Once all top stars are permitted to compete with one another in open tournaments—regardless of how they are paid—the whole question of labels and classifications becomes simple hairsplitting.

The Wages of Pessimism
Through Tropical Park's 43-day meet, Miami Herald readers were amused by Turf Editor Russ Harris' selections of "worst bets" for the day. For 42 days Harris looked good, i.e., his horses looked awful. In the last race on the 43rd day the inevitable happened: the "worst bet," Roman Legion, won by a length and a half, paid $151.40 for $2.

Good Skate

Why does this skater never spill?
He's clever, one admits:
He wears his skates not where he stands
But, wisely, where he sits.


"All right, Mr. Hayes, I'm an arrogant Treasury man who's just disallowed a big depreciation item."


They Said It

Wilt Chamberlain, 7 feet one inch, asked by a young fan what he should do to become a basketball star: "The first thing is become 7 feel tall."

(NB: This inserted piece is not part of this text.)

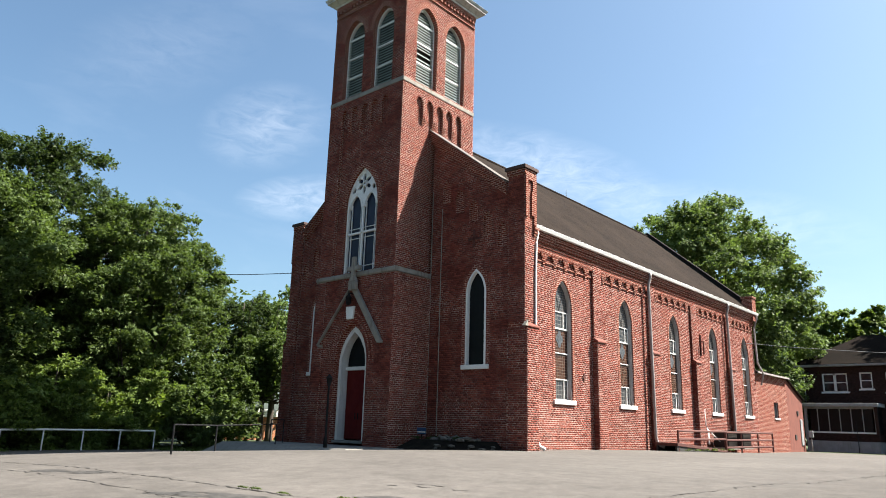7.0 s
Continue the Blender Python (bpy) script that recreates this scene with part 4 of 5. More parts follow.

Gino Marchetti, Baltimore Colt end, accepting a pro football "Lineman of the Year" award: "It's a great honor. I truly deserve it."

Bobby Locke, South African golfer, on Tommy Bolt's vocabulary: "When you play some of the Yanks you've got to switch off your hearing aid."

Early Wynn, Chicago White Sox pitcher, 40, on his retirement plans: "Somebody will have to come out and take the uniform off me, and the guy who comes after it better bring help."